Business Process Management (BPM) involves much more than simply modeling business processes. It encompasses the ongoing improvement and management of an organization’s end to end business processes with a view to gaining competitve advantage.
The list below summarizes the top eight critical factors for BPM success.
BPM professionals work together to integrate the use of various improvement methods (BPM, Lean, Six Sigma, OpEx, etc) and cross train groups on the best approach for the job.
Effective Process Improvement
The selected processes have been modeled at the right level of detail. The “as is” process models have been validated by people closest to the work and are based on both the customer’s point of view and that of the company. The process analysis considers performance in terms of timeliness, cost, quality and productivity. Organizational readiness is assessed in making the transition from process design to implementation.

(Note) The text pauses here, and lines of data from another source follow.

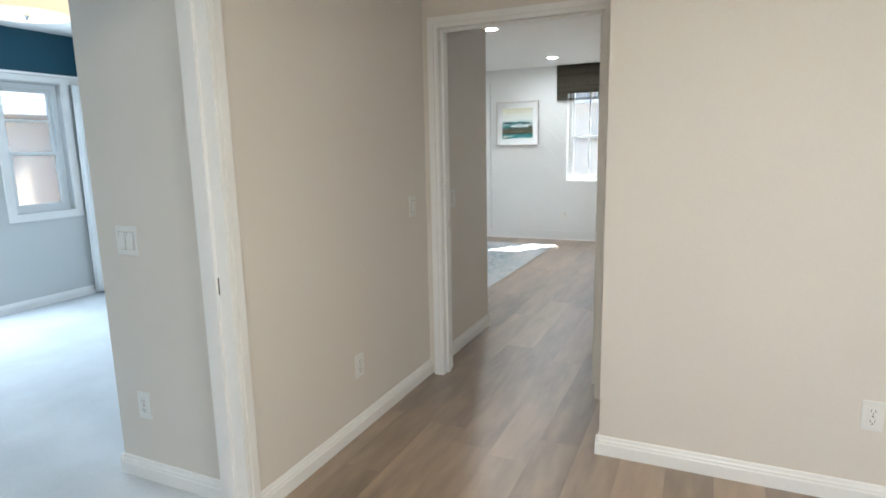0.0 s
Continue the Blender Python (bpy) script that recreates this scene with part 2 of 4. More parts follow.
def rug_material():
    m = bpy.data.materials.new("distressed_blue_rug")
    m.use_nodes = True
    N, L = m.node_tree.nodes, m.node_tree.links
    b = N["Principled BSDF"]
    b.inputs["Roughness"].default_value, b.inputs["Specular IOR Level"].default_value = 0.95, 0.1
    tc = N.new("ShaderNodeTexCoord")

    def tex(kind, scale, **k):
        n = N.new(kind)
        n.inputs["Scale"].default_value = scale
        for key, v in k.items():
            n.inputs[key].default_value = v
        return n

    def math_node(op, a, c):
        n = N.new("ShaderNodeMath")
        n.operation = op
        for i, v in enumerate((a, c)):
            if isinstance(v, (int, float)):
                n.inputs[i].default_value = v
            else:
                L.new(v, n.inputs[i])
        return n.outputs[0]

    def step(v, lo, hi):
        n = N.new("ShaderNodeMapRange")
        n.interpolation_type = "SMOOTHSTEP"
        n.inputs["From Min"].default_value, n.inputs["From Max"].default_value = lo, hi
        L.new(v, n.inputs["Value"])
        return n.outputs[0]

    warp = tex("ShaderNodeTexNoise", 5.0, Detail=2.0)
    L.new(tc.outputs["Object"], warp.inputs["Vector"])
    mixv = N.new("ShaderNodeMix")
    mixv.data_type = "VECTOR"
    mixv.inputs["Factor"].default_value = 0.09
    L.new(tc.outputs["Object"], mixv.inputs["A"]), L.new(warp.outputs["Color"], mixv.inputs["B"])

    def bands(scale, count, distortion):
        """Winding bands: the level lines of a noise, counted off and folded."""
        n = tex("ShaderNodeTexNoise", scale, Detail=0.8, Distortion=distortion)
        L.new(mixv.outputs["Result"], n.inputs["Vector"])
        return math_node("PINGPONG", math_node("MULTIPLY", n.outputs[0], count), 0.5)

    scroll, tendril = bands(10.5, 5.0, 0.7), bands(19.0, 3.5, 0.6)
    wear = tex("ShaderNodeTexNoise", 1.5, Detail=4.0, Roughness=0.62)
    L.new(tc.outputs["Object"], wear.inputs["Vector"])
    cloudy = tex("ShaderNodeTexNoise", 4.6, Detail=3.0, Roughness=0.6)
    L.new(tc.outputs["Object"], cloudy.inputs["Vector"])
    pile = tex("ShaderNodeTexNoise", 260.0, Detail=2.0)
    L.new(tc.outputs["Object"], pile.inputs["Vector"])
    sep = N.new("ShaderNodeSeparateXYZ")
    L.new(tc.outputs["Object"], sep.inputs[0])
    ax, ay = math_node("ABSOLUTE", sep.outputs[0], 0), math_node("ABSOLUTE", sep.outputs[1], 0)
    edge = math_node("MINIMUM", math_node("SUBTRACT", 1.14, ax), math_node("SUBTRACT", 1.51, ay))
    field = step(edge, 0.02, 0.50)
    wisp = tex("ShaderNodeTexNoise", 32.0, Detail=1.0, Distortion=0.5)
    L.new(mixv.outputs["Result"], wisp.inputs["Vector"])
    worn = math_node("MULTIPLY", step(wear.outputs[0], 0.34, 0.58), math_node("ADD", 0.30, math_node("MULTIPLY", step(cloudy.outputs[0], 0.36, 0.62), 0.70)))
    amount = math_node("MULTIPLY", math_node("ADD", 0.30, math_node("MULTIPLY", worn, 0.70)), math_node("ADD", 0.30, math_node("MULTIPLY", field, 0.70)))
    ink = math_node("MULTIPLY", step(scroll, 0.20, 0.26), step(tendril, 0.12, 0.18))
    broken = step(wisp.outputs[0], 0.42, 0.49)
    cover = math_node("MULTIPLY", math_node("MULTIPLY", ink, broken), amount)
    pale_line = step(scroll, 0.0, 0.06)
    wash = math_node("MULTIPLY", math_node("MULTIPLY", amount, pale_line), math_node("ADD", 0.55, math_node("MULTIPLY", step(wisp.outputs[0], 0.44, 0.52), 0.40)))
    c1, c2, c3 = N.new("ShaderNodeMix"), N.new("ShaderNodeMix"), N.new("ShaderNodeMix")
    for c in (c1, c2, c3):
        c.data_type = "RGBA"
    warm = N.new("ShaderNodeMix")
    warm.data_type = "RGBA"
    warm.inputs["A"].default_value, warm.inputs["B"].default_value = (0.53, 0.518, 0.512, 1), (0.48, 0.50, 0.512, 1)
    L.new(step(wear.outputs[0], 0.38, 0.52), warm.inputs["Factor"]), L.new(warm.outputs["Result"], c1.inputs["A"])
    c1.inputs["B"].default_value = (0.255, 0.32, 0.35, 1)
    L.new(wash, c1.inputs["Factor"])
    c2.inputs["B"].default_value = (0.105, 0.178, 0.208, 1)
    L.new(c1.outputs["Result"], c2.inputs["A"]), L.new(cover, c2.inputs["Factor"])
    c3.blend_type = "MULTIPLY"
    c3.inputs["Factor"].default_value = 0.35
    L.new(c2.outputs["Result"], c3.inputs["A"]), L.new(pile.outputs[0], c3.inputs["B"])
    gain = N.new("ShaderNodeMix")
    gain.data_type, gain.blend_type = "RGBA", "MULTIPLY"
    gain.inputs["Factor"].default_value, gain.inputs["B"].default_value = 1.0, (1.36, 1.36, 1.38, 1)
    L.new(c3.outputs["Result"], gain.inputs["A"]), L.new(gain.outputs["Result"], b.inputs["Base Color"])
    bp = N.new("ShaderNodeBump")
    bp.inputs["Strength"].default_value, bp.inputs["Distance"].default_value = 0.5, 0.003
    L.new(pile.outputs[0], bp.inputs["Height"]), L.new(bp.outputs[0], b.inputs["Normal"])
    return m


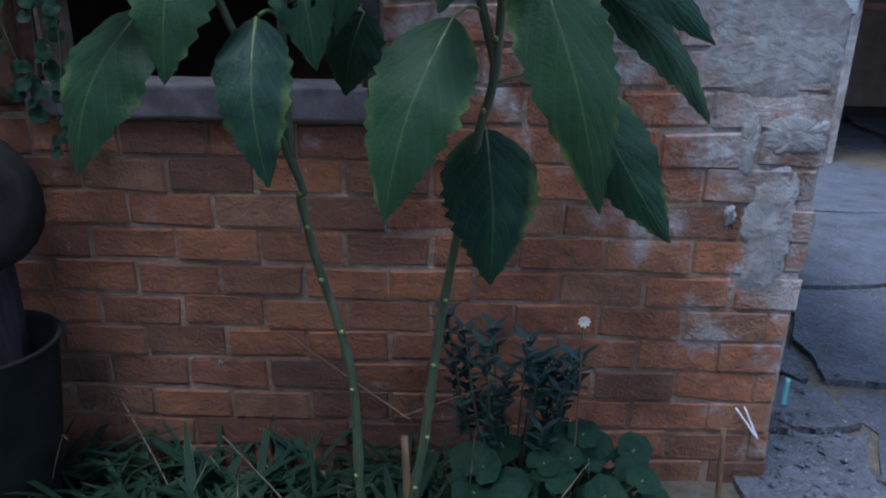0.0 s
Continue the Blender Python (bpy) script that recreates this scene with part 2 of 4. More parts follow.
s = Shade("sill_cement", 0.9)
s.color(s.ramp(s.noise(14, 5), (0.32, (0.030, 0.025, 0.030)), (0.7, (0.077, 0.067, 0.080))))
s.bump(s.noise(80, 5), 0.5, 0.004)
CEMENT = s.mat


def make_wood(name, dark, light, stretch):
    s = Shade(name, 0.85, spec=0.12)
    grain = s.noise(26, 6, 0.6, stretch=stretch)
    col = s.ramp(grain, (0.3, dark), (0.7, light))
    s.color(s.mix(s.ramp(s.noise(3.5, 3), (0.45, 0.0), (0.7, 0.5)), col, dark))
    s.bump(grain, 0.6, 0.004)
    return s.mat


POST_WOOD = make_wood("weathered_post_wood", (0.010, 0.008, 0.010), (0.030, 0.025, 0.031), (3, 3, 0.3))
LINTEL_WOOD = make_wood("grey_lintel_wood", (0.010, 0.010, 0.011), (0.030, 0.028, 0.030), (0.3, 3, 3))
RED_WOOD = make_wood("red_brown_rafter_wood", (0.016, 0.007, 0.007), (0.052, 0.022, 0.020), (0.4, 2, 2))
STRAW = make_wood("dry_straw", (0.055, 0.045, 0.032), (0.15, 0.13, 0.10), (3, 3, 0.4))
STICK_WOOD = make_wood("stake_wood", (0.060, 0.035, 0.022), (0.125, 0.080, 0.050), (3, 3, 0.4))

s = Shade("painted_roof_metal", 0.42, 0.6)
s.color(s.ramp(s.noise(12, 5), (0.35, (0.045, 0.05, 0.075)), (0.7, (0.10, 0.11, 0.15))))
s.bump(s.noise(60, 4), 0.2, 0.002)
ROOF_METAL = s.mat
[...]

A common set of process modeling tools are in place. There is a central repository for process models and a conscious effort on automating planned process designs. Business activity Monitoring (BAM) is executed as part of process redesign implementation. Security firewalls and system integration issues are well addressed in introducing BPM technology. There is a close integration between BPM technology and analytics.
Ongoing management of the entre set of a company’s business processes involves paying attention to process governance and ongoing performance measurement. There is an ongoing effort to shift management attention from a departmental focus to a process based view of customer value creation.
The senior leadership team is open to embrace a customer focused; process based view of business (BPM). Of course, leadership engagement is a prerequisite for practically any major change program in addition to BPM.
There is a strong champion for BPM who has communicated a compelling case for change based on a business issue that is widely acknowledges as critical to the company.
Measuring what maters to customers and to the company are recognized as being essential to success. This involves viewing the business form the outside-in and measuring the timeliness and quality of the company’s value creating business processes as well as the traditional financial metrics of volume, cost and productivity.
There is a high level process architecture depicted on one page, which is regularly discussed and widely understood. The current performance of top priority processes needing improvement is known and priorities are identified.